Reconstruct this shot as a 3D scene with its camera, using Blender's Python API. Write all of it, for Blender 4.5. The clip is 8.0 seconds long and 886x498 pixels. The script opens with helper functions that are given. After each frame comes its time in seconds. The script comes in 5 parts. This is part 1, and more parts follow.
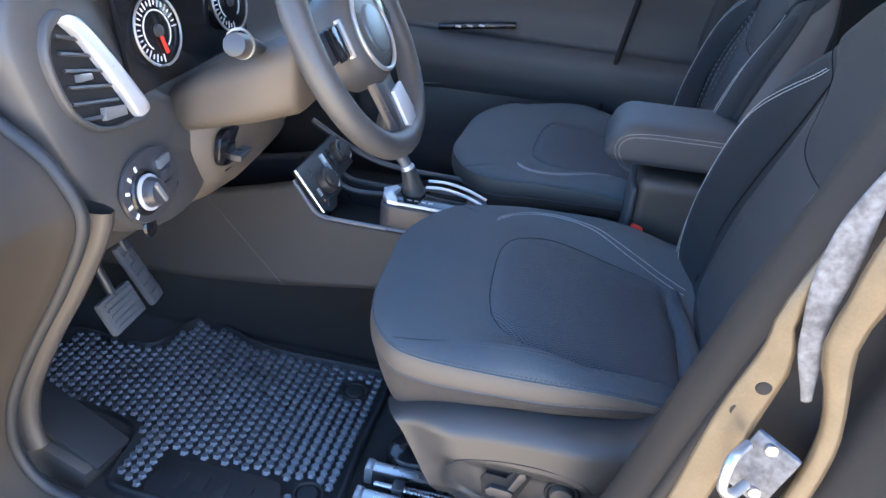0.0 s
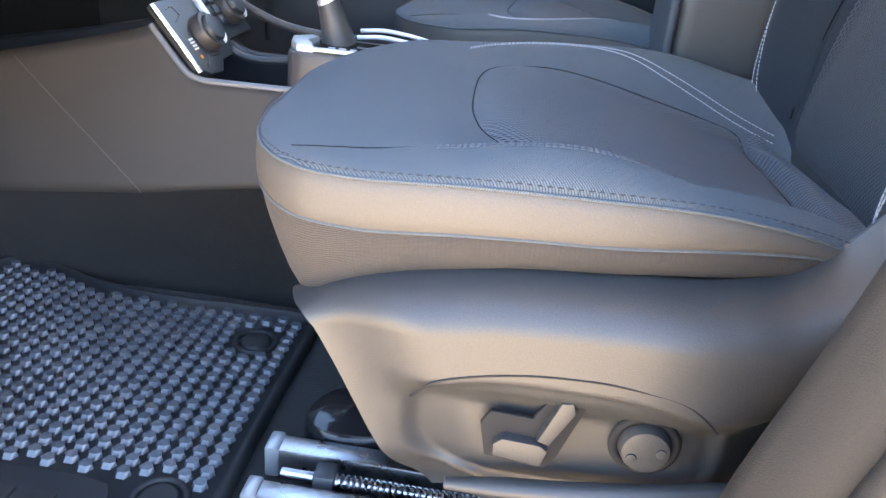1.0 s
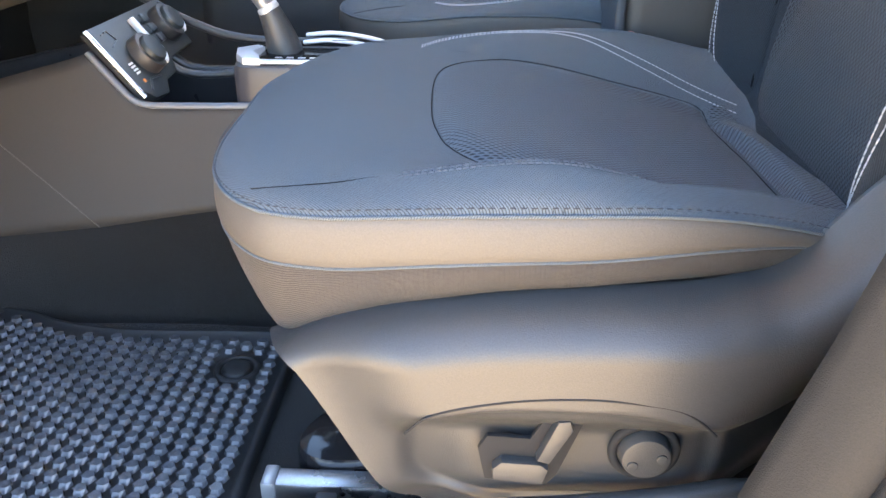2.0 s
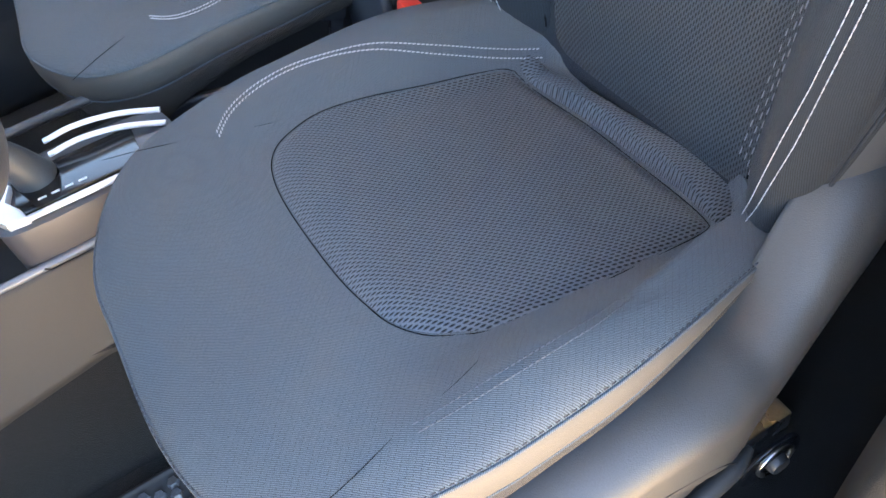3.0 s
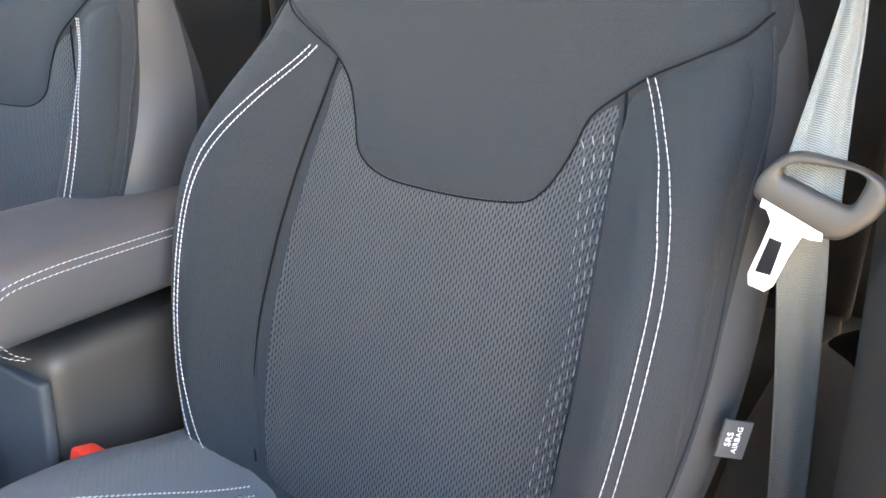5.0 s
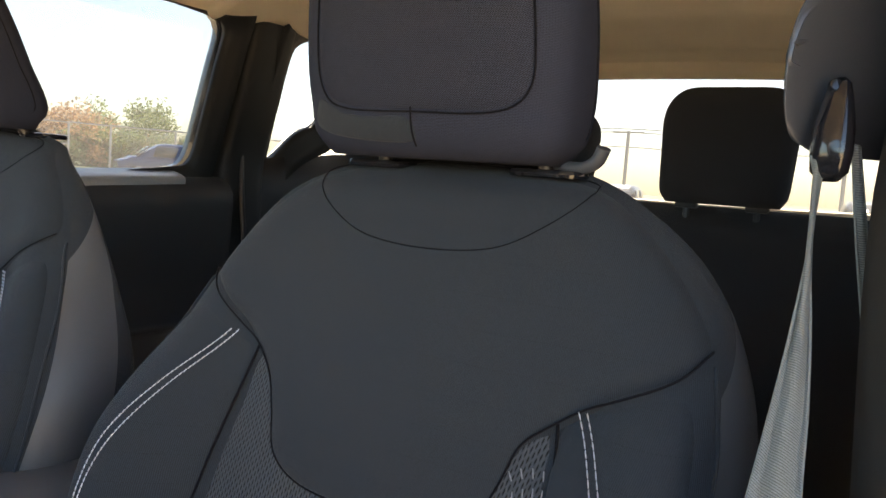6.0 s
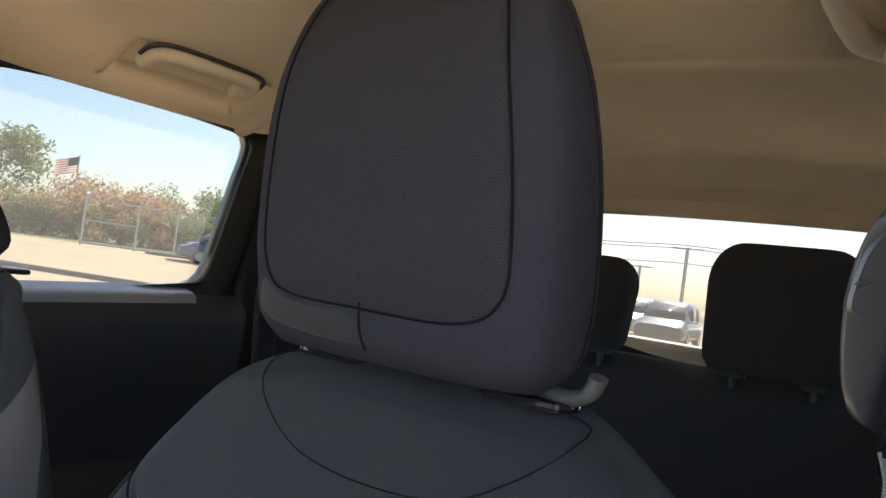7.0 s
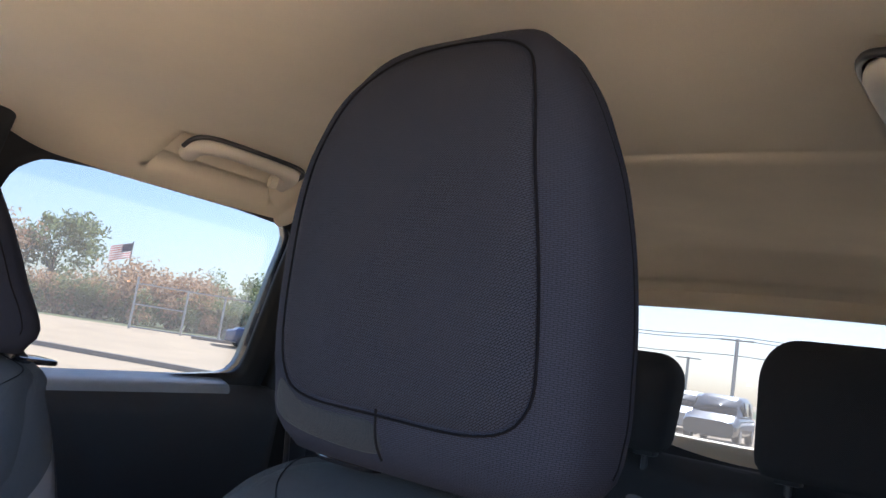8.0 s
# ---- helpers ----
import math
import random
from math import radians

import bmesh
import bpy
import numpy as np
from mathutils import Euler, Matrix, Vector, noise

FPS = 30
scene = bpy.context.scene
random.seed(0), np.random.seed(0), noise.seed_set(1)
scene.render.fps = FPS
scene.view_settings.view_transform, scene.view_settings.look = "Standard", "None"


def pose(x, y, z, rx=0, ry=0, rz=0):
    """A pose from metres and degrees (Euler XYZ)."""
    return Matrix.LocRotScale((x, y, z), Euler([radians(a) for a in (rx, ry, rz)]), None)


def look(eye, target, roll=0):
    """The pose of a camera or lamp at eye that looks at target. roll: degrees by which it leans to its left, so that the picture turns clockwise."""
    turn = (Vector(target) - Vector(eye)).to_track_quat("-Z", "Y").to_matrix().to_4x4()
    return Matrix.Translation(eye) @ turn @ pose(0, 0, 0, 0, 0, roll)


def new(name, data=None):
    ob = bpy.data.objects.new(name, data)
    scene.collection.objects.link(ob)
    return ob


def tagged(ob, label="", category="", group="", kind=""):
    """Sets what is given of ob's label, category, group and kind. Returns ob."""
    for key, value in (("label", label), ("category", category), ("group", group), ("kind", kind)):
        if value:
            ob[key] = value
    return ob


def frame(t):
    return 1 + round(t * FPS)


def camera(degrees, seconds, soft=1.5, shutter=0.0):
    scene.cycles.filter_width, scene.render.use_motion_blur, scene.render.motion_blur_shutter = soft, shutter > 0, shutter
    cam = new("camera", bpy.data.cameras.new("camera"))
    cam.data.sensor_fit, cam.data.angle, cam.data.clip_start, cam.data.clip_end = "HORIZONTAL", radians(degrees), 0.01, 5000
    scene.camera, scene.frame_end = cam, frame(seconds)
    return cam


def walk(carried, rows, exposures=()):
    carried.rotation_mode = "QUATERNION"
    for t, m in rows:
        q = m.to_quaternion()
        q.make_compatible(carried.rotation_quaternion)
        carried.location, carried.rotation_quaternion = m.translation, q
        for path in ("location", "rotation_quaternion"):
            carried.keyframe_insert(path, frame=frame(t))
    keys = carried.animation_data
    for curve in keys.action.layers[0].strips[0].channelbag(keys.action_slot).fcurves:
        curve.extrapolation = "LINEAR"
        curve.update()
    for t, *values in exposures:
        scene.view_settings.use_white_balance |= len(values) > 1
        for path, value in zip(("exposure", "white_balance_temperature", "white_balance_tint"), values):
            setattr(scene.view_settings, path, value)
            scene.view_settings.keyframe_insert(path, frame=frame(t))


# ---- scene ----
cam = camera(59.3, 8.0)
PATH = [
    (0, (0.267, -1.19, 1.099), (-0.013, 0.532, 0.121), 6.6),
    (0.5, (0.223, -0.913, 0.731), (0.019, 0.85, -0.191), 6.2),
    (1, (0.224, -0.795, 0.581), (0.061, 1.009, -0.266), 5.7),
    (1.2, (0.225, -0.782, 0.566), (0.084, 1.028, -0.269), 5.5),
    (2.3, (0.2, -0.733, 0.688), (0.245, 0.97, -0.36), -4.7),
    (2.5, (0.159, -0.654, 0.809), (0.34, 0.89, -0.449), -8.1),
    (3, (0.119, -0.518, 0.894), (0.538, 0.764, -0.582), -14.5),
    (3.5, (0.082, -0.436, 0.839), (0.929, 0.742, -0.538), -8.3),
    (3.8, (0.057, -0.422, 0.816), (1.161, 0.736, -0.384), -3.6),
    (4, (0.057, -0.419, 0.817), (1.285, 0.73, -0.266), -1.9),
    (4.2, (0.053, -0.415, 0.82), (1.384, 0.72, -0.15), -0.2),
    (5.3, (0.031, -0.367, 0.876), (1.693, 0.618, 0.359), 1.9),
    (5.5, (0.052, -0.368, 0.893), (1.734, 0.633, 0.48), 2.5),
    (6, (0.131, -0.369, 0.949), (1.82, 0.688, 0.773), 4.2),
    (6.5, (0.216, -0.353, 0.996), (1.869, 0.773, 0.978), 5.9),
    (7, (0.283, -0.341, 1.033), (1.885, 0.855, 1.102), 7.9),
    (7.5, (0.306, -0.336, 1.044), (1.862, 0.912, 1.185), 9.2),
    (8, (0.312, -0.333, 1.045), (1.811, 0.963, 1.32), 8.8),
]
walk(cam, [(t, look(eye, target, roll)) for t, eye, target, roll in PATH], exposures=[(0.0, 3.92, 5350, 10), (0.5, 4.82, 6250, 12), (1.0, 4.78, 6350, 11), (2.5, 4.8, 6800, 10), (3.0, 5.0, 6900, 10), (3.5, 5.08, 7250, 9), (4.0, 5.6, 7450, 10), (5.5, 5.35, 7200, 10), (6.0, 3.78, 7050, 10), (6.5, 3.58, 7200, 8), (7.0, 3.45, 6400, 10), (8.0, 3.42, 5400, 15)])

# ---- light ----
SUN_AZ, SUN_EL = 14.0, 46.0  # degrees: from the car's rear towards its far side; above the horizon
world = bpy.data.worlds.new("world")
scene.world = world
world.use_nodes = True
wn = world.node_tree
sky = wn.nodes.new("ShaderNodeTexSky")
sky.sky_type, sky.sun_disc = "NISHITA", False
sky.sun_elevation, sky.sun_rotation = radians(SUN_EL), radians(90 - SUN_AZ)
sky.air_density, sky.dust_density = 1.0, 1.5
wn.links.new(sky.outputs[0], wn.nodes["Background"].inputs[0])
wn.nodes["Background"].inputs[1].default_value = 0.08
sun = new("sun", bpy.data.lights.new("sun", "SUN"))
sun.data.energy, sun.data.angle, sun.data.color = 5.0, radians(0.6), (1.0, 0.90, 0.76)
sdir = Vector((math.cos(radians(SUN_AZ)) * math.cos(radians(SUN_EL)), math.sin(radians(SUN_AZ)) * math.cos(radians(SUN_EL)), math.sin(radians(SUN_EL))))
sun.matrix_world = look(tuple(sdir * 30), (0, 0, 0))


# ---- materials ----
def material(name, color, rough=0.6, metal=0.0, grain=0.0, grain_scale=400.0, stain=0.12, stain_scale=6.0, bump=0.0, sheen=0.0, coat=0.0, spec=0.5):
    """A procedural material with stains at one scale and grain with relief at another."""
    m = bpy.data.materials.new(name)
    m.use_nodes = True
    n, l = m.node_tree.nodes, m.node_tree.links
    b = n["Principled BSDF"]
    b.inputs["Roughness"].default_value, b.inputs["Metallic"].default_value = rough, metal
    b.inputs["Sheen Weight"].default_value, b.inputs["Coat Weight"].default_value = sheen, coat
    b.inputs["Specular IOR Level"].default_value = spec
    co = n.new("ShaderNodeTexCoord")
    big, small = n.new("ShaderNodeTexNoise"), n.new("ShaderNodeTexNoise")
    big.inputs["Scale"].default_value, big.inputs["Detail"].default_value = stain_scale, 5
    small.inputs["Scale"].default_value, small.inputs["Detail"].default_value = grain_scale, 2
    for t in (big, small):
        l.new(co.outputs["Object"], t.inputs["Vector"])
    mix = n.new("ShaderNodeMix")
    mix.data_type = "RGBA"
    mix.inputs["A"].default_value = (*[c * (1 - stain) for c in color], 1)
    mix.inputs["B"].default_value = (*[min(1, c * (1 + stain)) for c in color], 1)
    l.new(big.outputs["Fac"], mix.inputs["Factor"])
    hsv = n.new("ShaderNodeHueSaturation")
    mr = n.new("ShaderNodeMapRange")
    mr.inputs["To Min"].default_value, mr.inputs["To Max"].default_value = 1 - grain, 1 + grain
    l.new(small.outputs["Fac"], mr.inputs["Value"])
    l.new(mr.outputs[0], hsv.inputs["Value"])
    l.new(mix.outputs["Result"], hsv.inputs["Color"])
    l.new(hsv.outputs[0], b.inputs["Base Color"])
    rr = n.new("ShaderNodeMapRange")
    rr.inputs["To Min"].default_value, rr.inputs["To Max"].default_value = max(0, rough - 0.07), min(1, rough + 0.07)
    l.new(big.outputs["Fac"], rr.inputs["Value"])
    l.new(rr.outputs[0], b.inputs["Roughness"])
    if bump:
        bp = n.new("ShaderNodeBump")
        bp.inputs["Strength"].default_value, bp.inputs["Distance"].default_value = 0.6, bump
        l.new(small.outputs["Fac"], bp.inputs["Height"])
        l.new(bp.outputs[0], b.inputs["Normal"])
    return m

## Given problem
Return from the data every line that holds "degrees".

## Response for this exercise
    """A pose from metres and degrees (Euler XYZ)."""
    """The pose of a camera or lamp at eye that looks at target. roll: degrees by which it leans to its left, so that the picture turns clockwise."""
def camera(degrees, seconds, soft=1.5, shutter=0.0):
    cam.data.sensor_fit, cam.data.angle, cam.data.clip_start, cam.data.clip_end = "HORIZONTAL", radians(degrees), 0.01, 5000
SUN_AZ, SUN_EL = 14.0, 46.0  # degrees: from the car's rear towards its far side; above the horizon